The last technique that I will be discussing is the ‘appeal to fear’. Fear appeal is when persuasion is attempted through the presentation of potential risk and an arousal of fear. The stimuli creates a sense of anxiety, which in turn leads to a negative physiological state that compels the body to respond in any way in order to get rid of the threat and decrease the level of distress. If we take a look at Islam and Christianity, we are able to see that their Gods have presented them with similar notions of hell; a place made for the torment and punishment of those who have sinned and disobeyed His laws. By presenting them with an endless fear-evoking stimulus, many people may alter their beliefs and attitudes purely to eradicate the sense of anxiety. As Bertrand Russell points out, “Religion is based primarily and mainly upon fear. It is partly the terror of the unknown and partly the wish to feel that you have a kind of elder brother who will stand by you in all your troubles and disputes. Fear is the basis of the whole thing – fear of the mysterious, fear of defeat, fear of death” (Russell, 1957).

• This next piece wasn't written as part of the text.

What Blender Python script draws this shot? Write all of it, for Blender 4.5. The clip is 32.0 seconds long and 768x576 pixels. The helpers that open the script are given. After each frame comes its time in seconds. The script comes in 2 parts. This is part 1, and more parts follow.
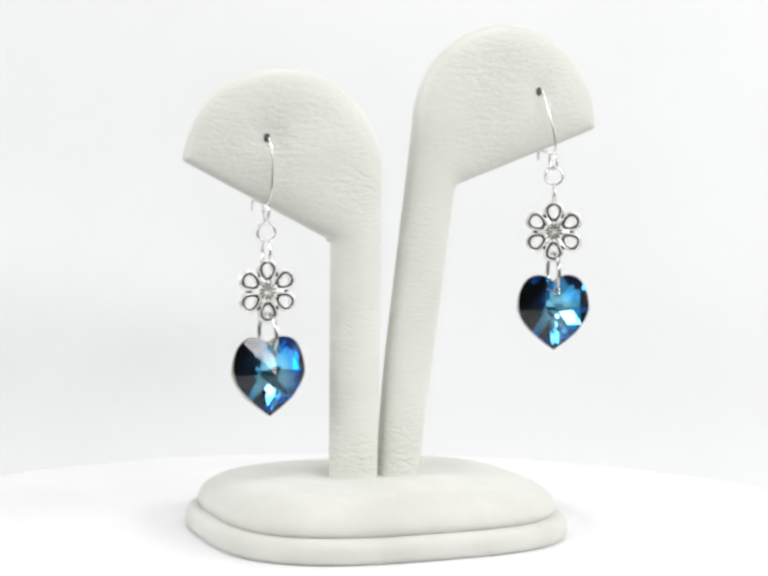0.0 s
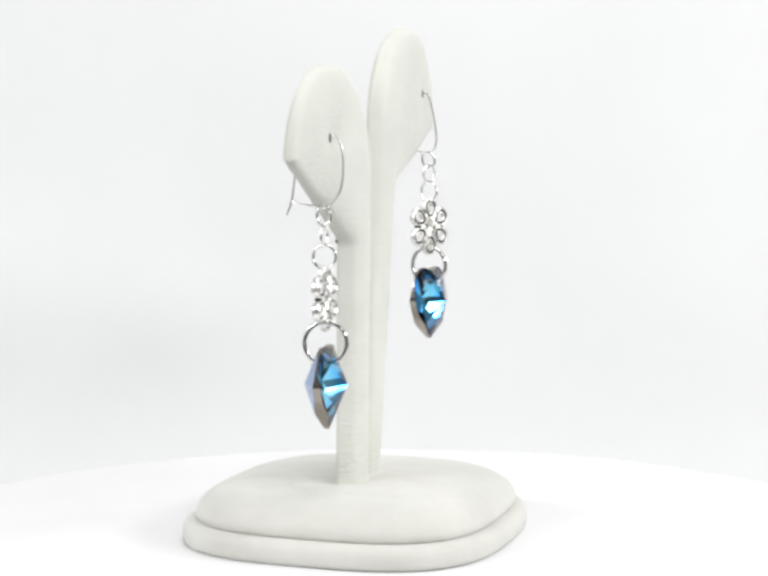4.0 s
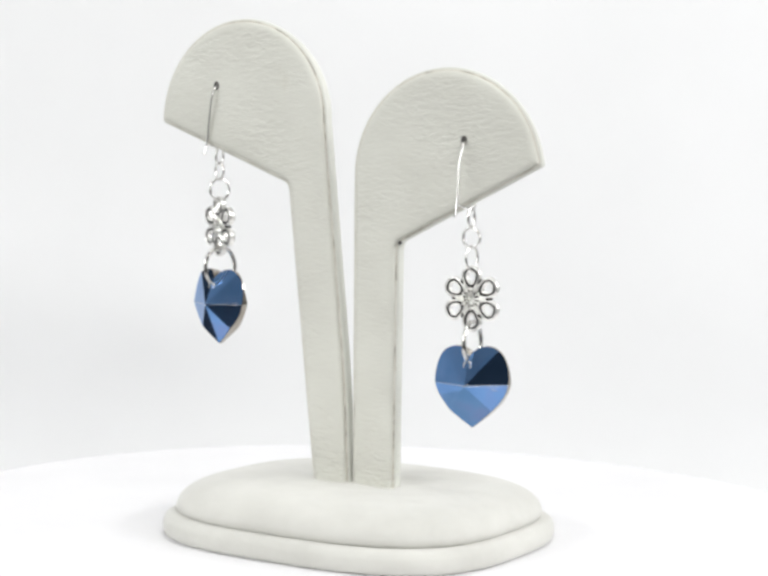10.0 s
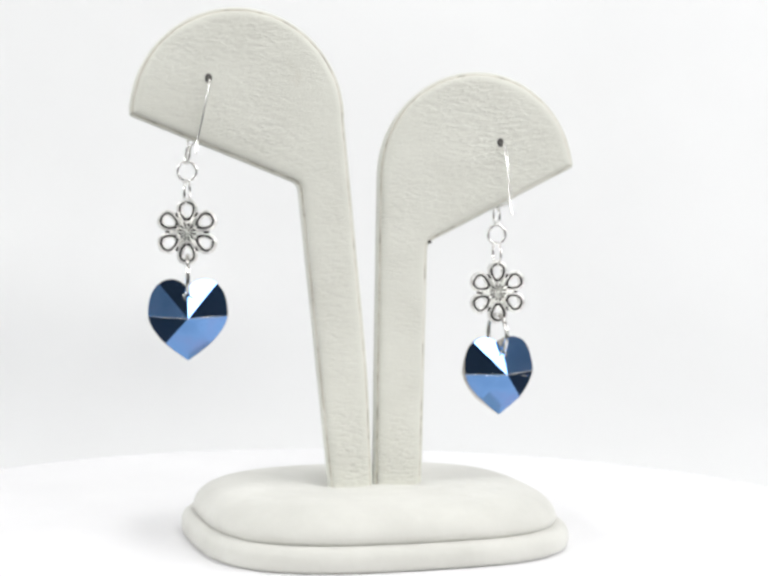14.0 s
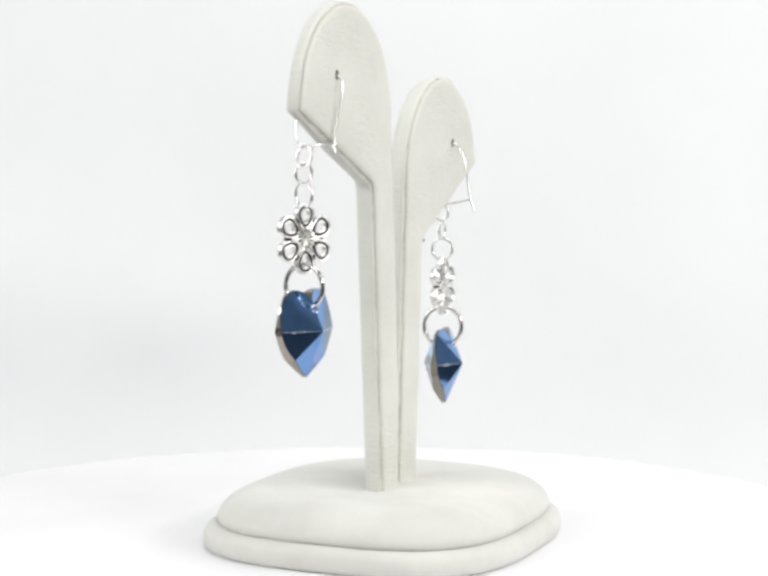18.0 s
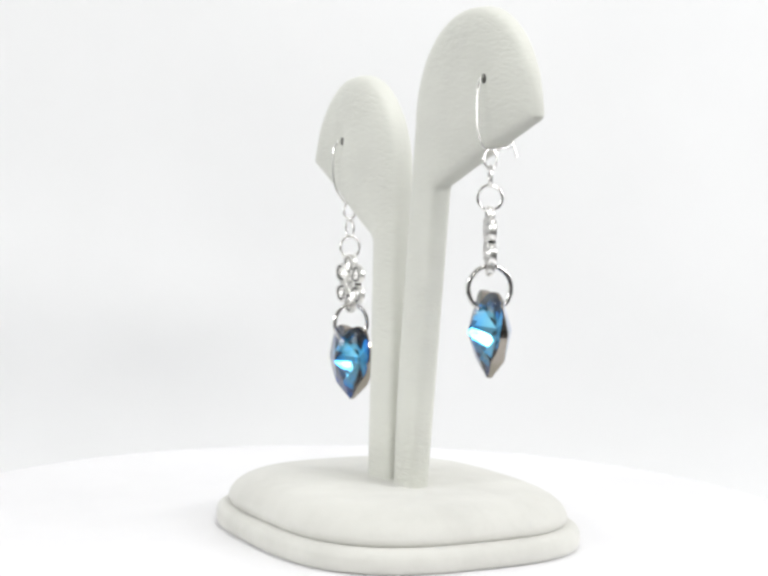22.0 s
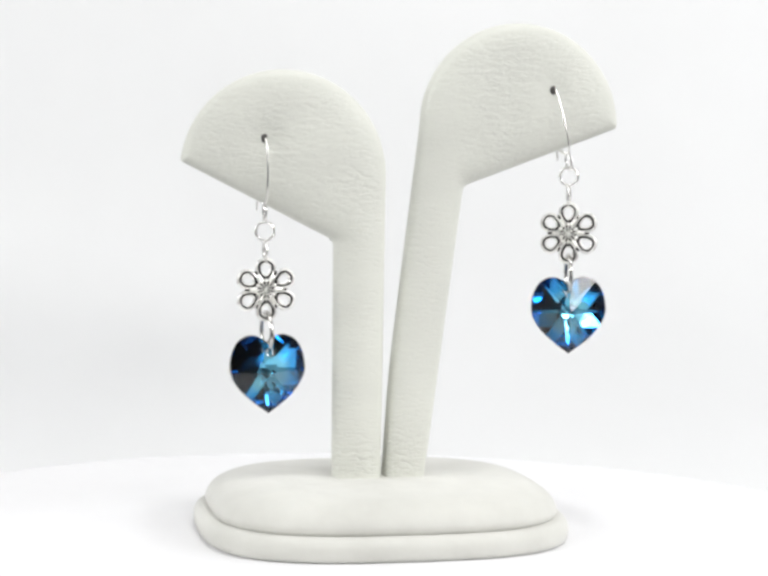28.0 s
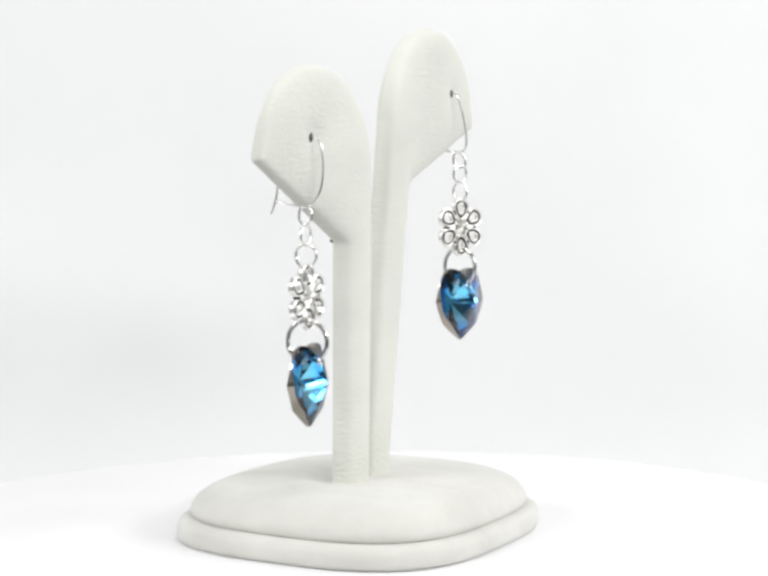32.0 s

As mentioned previously, persuasive techniques may not be the only answer to why religion has been able to spread so vastly, yet it is one of many rational responses. Most of the techniques I have discussed do not refer to logic in any way and instead, they appeal to emotions such as fear and a sense of belonging. Maybe if the ideas proposed were a bit more realistic and consistent, then they would no longer need to scare us into believing; reasoning with us would be enough.


Garner, R. (2005). Post-It® Note Persuasion: A Sticky Influence. Journal of Consumer Psychology , 15 (3), 230-237.

Huitt, W. (2007). Maslow's hierarchy of needs. Educational Psychology Interactive

Pew Research Center. (2015, April 2). The Future of World Religions: Population Growth Projections, 2010-2050. Retrieved November 29, 2016, from Pew Research Center:

Russell, B. (1957). Why I am not a Christian, and other essays on religion and related subjects. New York City, NY: Simon and Schuster.